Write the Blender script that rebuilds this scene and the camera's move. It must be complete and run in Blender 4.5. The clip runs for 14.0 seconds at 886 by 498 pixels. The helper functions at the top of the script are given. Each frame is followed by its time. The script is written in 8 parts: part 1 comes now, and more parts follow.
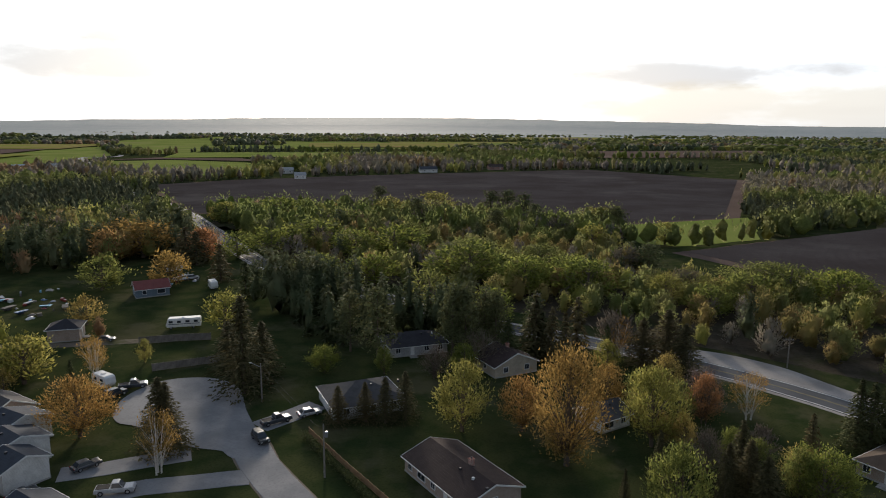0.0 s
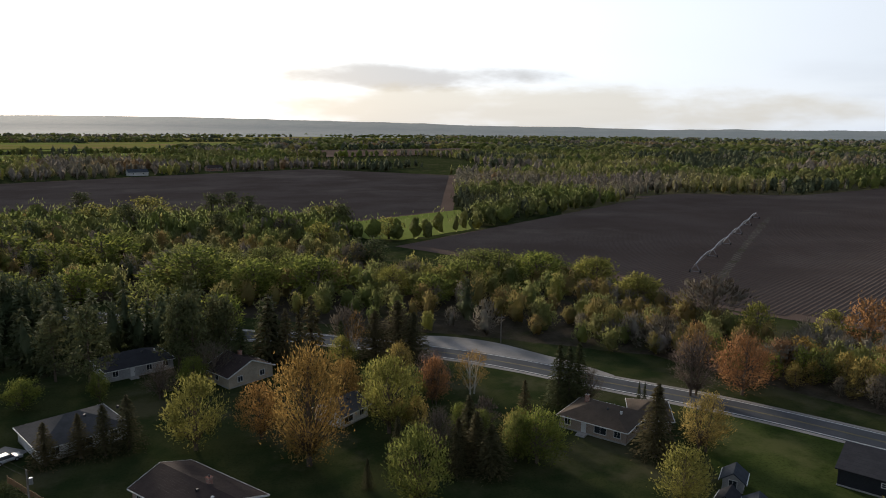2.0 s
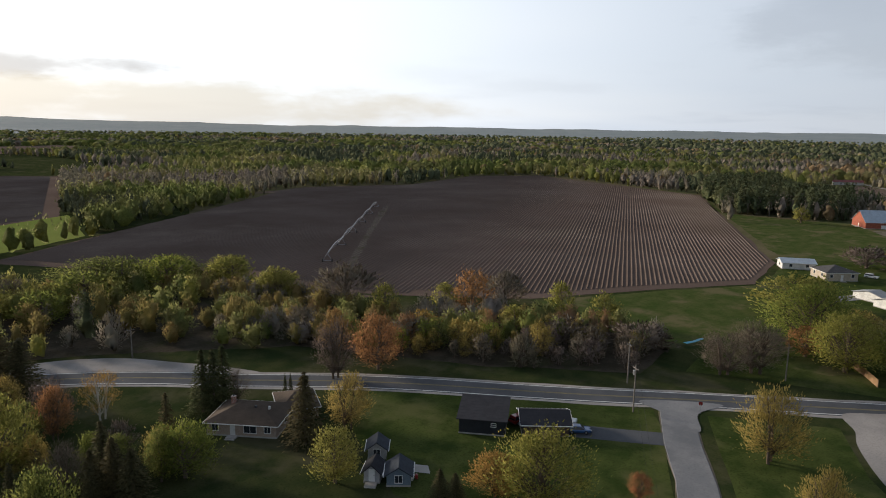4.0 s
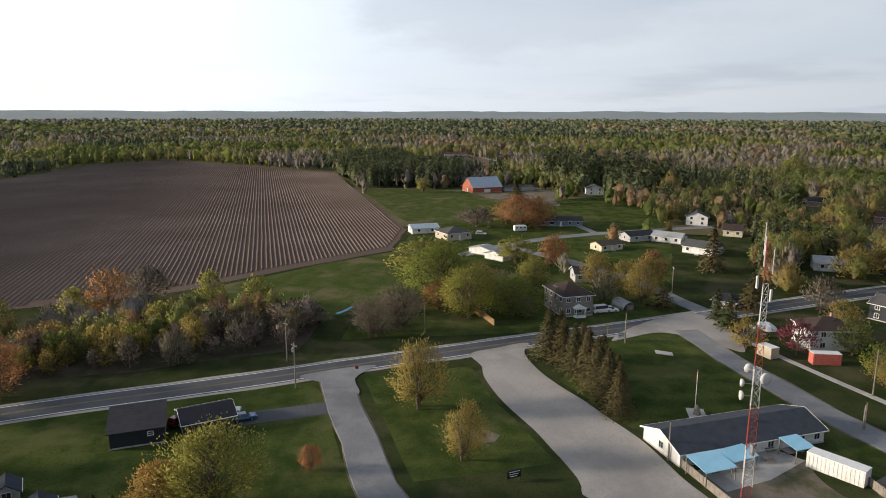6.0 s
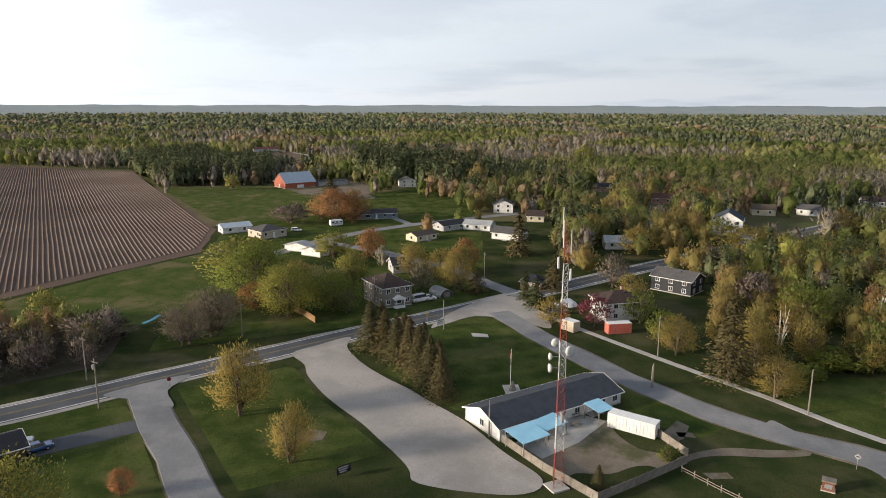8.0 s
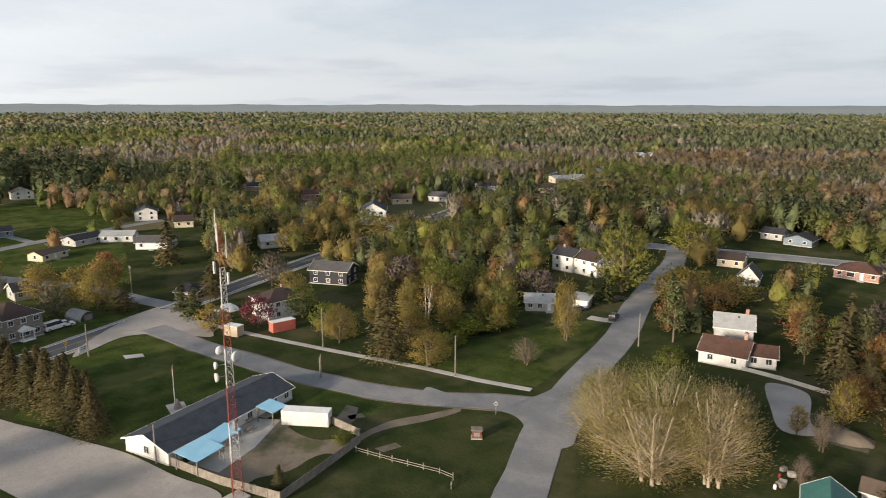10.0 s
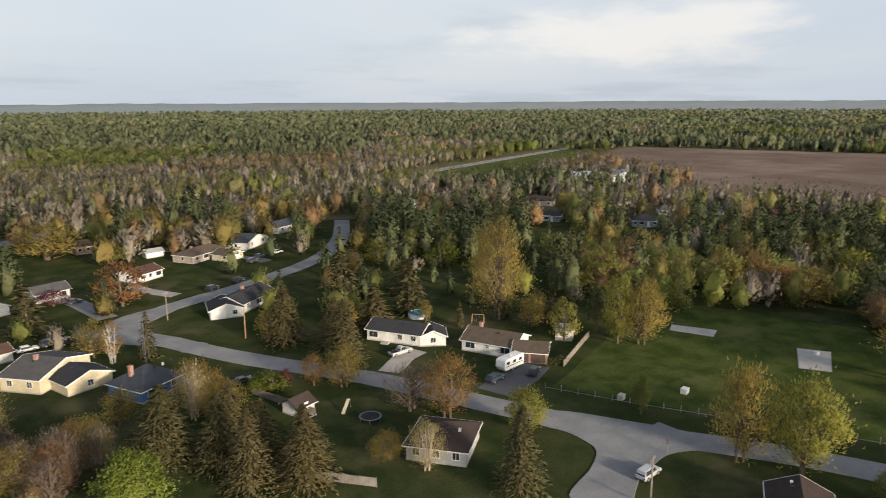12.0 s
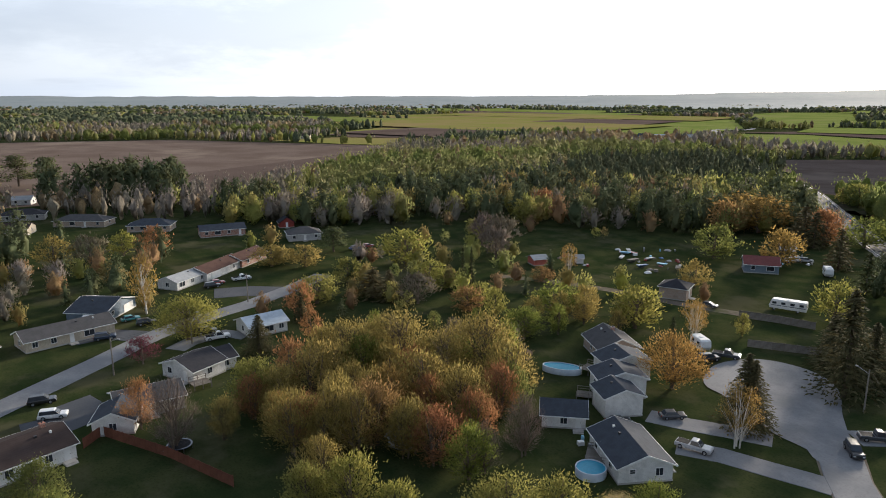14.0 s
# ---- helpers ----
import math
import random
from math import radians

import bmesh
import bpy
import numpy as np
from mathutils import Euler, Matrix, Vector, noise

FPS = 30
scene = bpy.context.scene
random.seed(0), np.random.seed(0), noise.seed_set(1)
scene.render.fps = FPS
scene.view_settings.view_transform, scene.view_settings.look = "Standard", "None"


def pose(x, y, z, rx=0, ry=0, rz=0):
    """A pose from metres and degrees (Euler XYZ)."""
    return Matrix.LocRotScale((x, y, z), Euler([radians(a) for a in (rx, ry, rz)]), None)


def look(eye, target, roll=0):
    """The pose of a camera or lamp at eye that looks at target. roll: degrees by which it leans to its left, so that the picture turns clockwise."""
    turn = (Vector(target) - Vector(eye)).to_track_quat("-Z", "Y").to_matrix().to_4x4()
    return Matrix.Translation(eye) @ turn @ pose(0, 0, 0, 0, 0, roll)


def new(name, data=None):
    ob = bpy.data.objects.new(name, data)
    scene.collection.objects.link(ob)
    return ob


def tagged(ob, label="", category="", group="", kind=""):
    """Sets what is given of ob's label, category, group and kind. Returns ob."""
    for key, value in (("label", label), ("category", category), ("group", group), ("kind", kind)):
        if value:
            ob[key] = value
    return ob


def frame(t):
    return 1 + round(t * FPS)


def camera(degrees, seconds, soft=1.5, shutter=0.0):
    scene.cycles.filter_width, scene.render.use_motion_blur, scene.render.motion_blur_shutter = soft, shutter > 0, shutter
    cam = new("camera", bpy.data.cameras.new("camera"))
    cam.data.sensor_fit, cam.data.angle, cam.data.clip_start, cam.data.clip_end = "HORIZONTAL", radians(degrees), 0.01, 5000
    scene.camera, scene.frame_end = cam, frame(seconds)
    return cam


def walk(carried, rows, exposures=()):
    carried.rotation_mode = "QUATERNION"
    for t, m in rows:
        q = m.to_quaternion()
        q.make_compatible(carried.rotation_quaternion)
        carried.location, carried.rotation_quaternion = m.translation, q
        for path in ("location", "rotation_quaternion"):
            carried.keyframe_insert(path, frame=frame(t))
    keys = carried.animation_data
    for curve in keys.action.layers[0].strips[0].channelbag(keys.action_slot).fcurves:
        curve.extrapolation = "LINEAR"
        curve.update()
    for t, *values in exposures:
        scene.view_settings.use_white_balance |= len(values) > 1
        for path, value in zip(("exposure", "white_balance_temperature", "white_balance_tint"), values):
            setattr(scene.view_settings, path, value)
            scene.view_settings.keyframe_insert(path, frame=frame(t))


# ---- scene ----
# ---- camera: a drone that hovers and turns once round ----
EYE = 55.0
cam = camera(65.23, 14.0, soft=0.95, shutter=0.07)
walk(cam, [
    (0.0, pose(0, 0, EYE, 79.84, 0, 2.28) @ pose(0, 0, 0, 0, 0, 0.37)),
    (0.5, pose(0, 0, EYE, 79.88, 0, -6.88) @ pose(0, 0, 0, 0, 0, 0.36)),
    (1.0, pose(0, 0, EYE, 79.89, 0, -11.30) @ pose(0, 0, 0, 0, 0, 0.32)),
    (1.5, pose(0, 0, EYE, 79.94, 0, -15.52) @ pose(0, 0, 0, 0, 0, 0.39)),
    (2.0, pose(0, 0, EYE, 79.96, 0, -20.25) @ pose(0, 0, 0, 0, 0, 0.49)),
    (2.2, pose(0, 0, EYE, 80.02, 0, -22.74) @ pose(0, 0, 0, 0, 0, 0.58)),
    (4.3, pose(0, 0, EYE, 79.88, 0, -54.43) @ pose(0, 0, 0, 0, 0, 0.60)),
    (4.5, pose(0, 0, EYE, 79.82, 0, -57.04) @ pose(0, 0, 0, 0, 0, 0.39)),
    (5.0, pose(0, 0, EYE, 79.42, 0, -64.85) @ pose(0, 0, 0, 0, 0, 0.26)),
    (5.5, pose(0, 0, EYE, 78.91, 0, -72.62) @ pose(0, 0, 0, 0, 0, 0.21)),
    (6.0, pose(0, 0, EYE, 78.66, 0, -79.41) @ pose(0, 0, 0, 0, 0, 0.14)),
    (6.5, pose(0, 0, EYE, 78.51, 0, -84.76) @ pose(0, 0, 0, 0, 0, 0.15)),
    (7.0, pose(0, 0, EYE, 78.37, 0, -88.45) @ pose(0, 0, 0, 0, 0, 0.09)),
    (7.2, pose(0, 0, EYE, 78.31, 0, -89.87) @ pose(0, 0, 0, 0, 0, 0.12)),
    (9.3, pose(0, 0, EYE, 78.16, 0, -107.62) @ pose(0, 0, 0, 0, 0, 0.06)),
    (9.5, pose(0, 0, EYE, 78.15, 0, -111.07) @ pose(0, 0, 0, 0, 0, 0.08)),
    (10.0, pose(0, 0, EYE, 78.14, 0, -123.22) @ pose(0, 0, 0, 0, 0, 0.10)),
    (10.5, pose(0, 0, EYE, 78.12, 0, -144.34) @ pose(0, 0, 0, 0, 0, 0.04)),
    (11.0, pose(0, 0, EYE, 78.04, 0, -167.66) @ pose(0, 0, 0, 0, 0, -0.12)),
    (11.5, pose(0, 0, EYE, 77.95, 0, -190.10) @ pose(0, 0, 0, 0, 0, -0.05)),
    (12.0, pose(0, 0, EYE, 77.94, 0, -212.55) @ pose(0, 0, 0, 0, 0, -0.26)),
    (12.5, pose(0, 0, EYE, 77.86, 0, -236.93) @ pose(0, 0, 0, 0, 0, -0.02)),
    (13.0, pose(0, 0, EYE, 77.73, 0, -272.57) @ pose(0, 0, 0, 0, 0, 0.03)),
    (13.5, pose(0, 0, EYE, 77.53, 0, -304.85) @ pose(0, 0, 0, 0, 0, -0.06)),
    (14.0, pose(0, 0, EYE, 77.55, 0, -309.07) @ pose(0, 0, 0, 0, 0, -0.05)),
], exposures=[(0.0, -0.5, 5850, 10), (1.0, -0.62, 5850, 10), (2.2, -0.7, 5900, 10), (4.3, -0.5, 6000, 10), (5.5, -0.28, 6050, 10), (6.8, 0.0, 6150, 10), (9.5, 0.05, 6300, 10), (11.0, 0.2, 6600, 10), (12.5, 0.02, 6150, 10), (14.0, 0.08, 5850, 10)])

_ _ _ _

_Set exercise_.
Could you repeat all of the material exactly? Pictures should not be copied.

_Response_.
Write the Blender script that rebuilds this scene and the camera's move. It must be complete and run in Blender 4.5. The clip runs for 14.0 seconds at 886 by 498 pixels. The helper functions at the top of the script are given. Each frame is followed by its time. The script is written in 8 parts: part 1 comes now, and more parts follow.
0.0 s
2.0 s
4.0 s
6.0 s
8.0 s
10.0 s
12.0 s
14.0 s
# ---- helpers ----
import math
import random
from math import radians

import bmesh
import bpy
import numpy as np
from mathutils import Euler, Matrix, Vector, noise

FPS = 30
scene = bpy.context.scene
random.seed(0), np.random.seed(0), noise.seed_set(1)
scene.render.fps = FPS
scene.view_settings.view_transform, scene.view_settings.look = "Standard", "None"


def pose(x, y, z, rx=0, ry=0, rz=0):
    """A pose from metres and degrees (Euler XYZ)."""
    return Matrix.LocRotScale((x, y, z), Euler([radians(a) for a in (rx, ry, rz)]), None)


def look(eye, target, roll=0):
    """The pose of a camera or lamp at eye that looks at target. roll: degrees by which it leans to its left, so that the picture turns clockwise."""
    turn = (Vector(target) - Vector(eye)).to_track_quat("-Z", "Y").to_matrix().to_4x4()
    return Matrix.Translation(eye) @ turn @ pose(0, 0, 0, 0, 0, roll)


def new(name, data=None):
    ob = bpy.data.objects.new(name, data)
    scene.collection.objects.link(ob)
    return ob


def tagged(ob, label="", category="", group="", kind=""):
    """Sets what is given of ob's label, category, group and kind. Returns ob."""
    for key, value in (("label", label), ("category", category), ("group", group), ("kind", kind)):
        if value:
            ob[key] = value
    return ob


def frame(t):
    return 1 + round(t * FPS)


def camera(degrees, seconds, soft=1.5, shutter=0.0):
    scene.cycles.filter_width, scene.render.use_motion_blur, scene.render.motion_blur_shutter = soft, shutter > 0, shutter
    cam = new("camera", bpy.data.cameras.new("camera"))
    cam.data.sensor_fit, cam.data.angle, cam.data.clip_start, cam.data.clip_end = "HORIZONTAL", radians(degrees), 0.01, 5000
    scene.camera, scene.frame_end = cam, frame(seconds)
    return cam


def walk(carried, rows, exposures=()):
    carried.rotation_mode = "QUATERNION"
    for t, m in rows:
        q = m.to_quaternion()
        q.make_compatible(carried.rotation_quaternion)
        carried.location, carried.rotation_quaternion = m.translation, q
        for path in ("location", "rotation_quaternion"):
            carried.keyframe_insert(path, frame=frame(t))
    keys = carried.animation_data
    for curve in keys.action.layers[0].strips[0].channelbag(keys.action_slot).fcurves:
        curve.extrapolation = "LINEAR"
        curve.update()
    for t, *values in exposures:
        scene.view_settings.use_white_balance |= len(values) > 1
        for path, value in zip(("exposure", "white_balance_temperature", "white_balance_tint"), values):
            setattr(scene.view_settings, path, value)
            scene.view_settings.keyframe_insert(path, frame=frame(t))


# ---- scene ----
# ---- camera: a drone that hovers and turns once round ----
EYE = 55.0
cam = camera(65.23, 14.0, soft=0.95, shutter=0.07)
walk(cam, [
    (0.0, pose(0, 0, EYE, 79.84, 0, 2.28) @ pose(0, 0, 0, 0, 0, 0.37)),
    (0.5, pose(0, 0, EYE, 79.88, 0, -6.88) @ pose(0, 0, 0, 0, 0, 0.36)),
    (1.0, pose(0, 0, EYE, 79.89, 0, -11.30) @ pose(0, 0, 0, 0, 0, 0.32)),
    (1.5, pose(0, 0, EYE, 79.94, 0, -15.52) @ pose(0, 0, 0, 0, 0, 0.39)),
    (2.0, pose(0, 0, EYE, 79.96, 0, -20.25) @ pose(0, 0, 0, 0, 0, 0.49)),
    (2.2, pose(0, 0, EYE, 80.02, 0, -22.74) @ pose(0, 0, 0, 0, 0, 0.58)),
    (4.3, pose(0, 0, EYE, 79.88, 0, -54.43) @ pose(0, 0, 0, 0, 0, 0.60)),
    (4.5, pose(0, 0, EYE, 79.82, 0, -57.04) @ pose(0, 0, 0, 0, 0, 0.39)),
    (5.0, pose(0, 0, EYE, 79.42, 0, -64.85) @ pose(0, 0, 0, 0, 0, 0.26)),
    (5.5, pose(0, 0, EYE, 78.91, 0, -72.62) @ pose(0, 0, 0, 0, 0, 0.21)),
    (6.0, pose(0, 0, EYE, 78.66, 0, -79.41) @ pose(0, 0, 0, 0, 0, 0.14)),
    (6.5, pose(0, 0, EYE, 78.51, 0, -84.76) @ pose(0, 0, 0, 0, 0, 0.15)),
    (7.0, pose(0, 0, EYE, 78.37, 0, -88.45) @ pose(0, 0, 0, 0, 0, 0.09)),
    (7.2, pose(0, 0, EYE, 78.31, 0, -89.87) @ pose(0, 0, 0, 0, 0, 0.12)),
    (9.3, pose(0, 0, EYE, 78.16, 0, -107.62) @ pose(0, 0, 0, 0, 0, 0.06)),
    (9.5, pose(0, 0, EYE, 78.15, 0, -111.07) @ pose(0, 0, 0, 0, 0, 0.08)),
    (10.0, pose(0, 0, EYE, 78.14, 0, -123.22) @ pose(0, 0, 0, 0, 0, 0.10)),
    (10.5, pose(0, 0, EYE, 78.12, 0, -144.34) @ pose(0, 0, 0, 0, 0, 0.04)),
    (11.0, pose(0, 0, EYE, 78.04, 0, -167.66) @ pose(0, 0, 0, 0, 0, -0.12)),
    (11.5, pose(0, 0, EYE, 77.95, 0, -190.10) @ pose(0, 0, 0, 0, 0, -0.05)),
    (12.0, pose(0, 0, EYE, 77.94, 0, -212.55) @ pose(0, 0, 0, 0, 0, -0.26)),
    (12.5, pose(0, 0, EYE, 77.86, 0, -236.93) @ pose(0, 0, 0, 0, 0, -0.02)),
    (13.0, pose(0, 0, EYE, 77.73, 0, -272.57) @ pose(0, 0, 0, 0, 0, 0.03)),
    (13.5, pose(0, 0, EYE, 77.53, 0, -304.85) @ pose(0, 0, 0, 0, 0, -0.06)),
    (14.0, pose(0, 0, EYE, 77.55, 0, -309.07) @ pose(0, 0, 0, 0, 0, -0.05)),
], exposures=[(0.0, -0.5, 5850, 10), (1.0, -0.62, 5850, 10), (2.2, -0.7, 5900, 10), (4.3, -0.5, 6000, 10), (5.5, -0.28, 6050, 10), (6.8, 0.0, 6150, 10), (9.5, 0.05, 6300, 10), (11.0, 0.2, 6600, 10), (12.5, 0.02, 6150, 10), (14.0, 0.08, 5850, 10)])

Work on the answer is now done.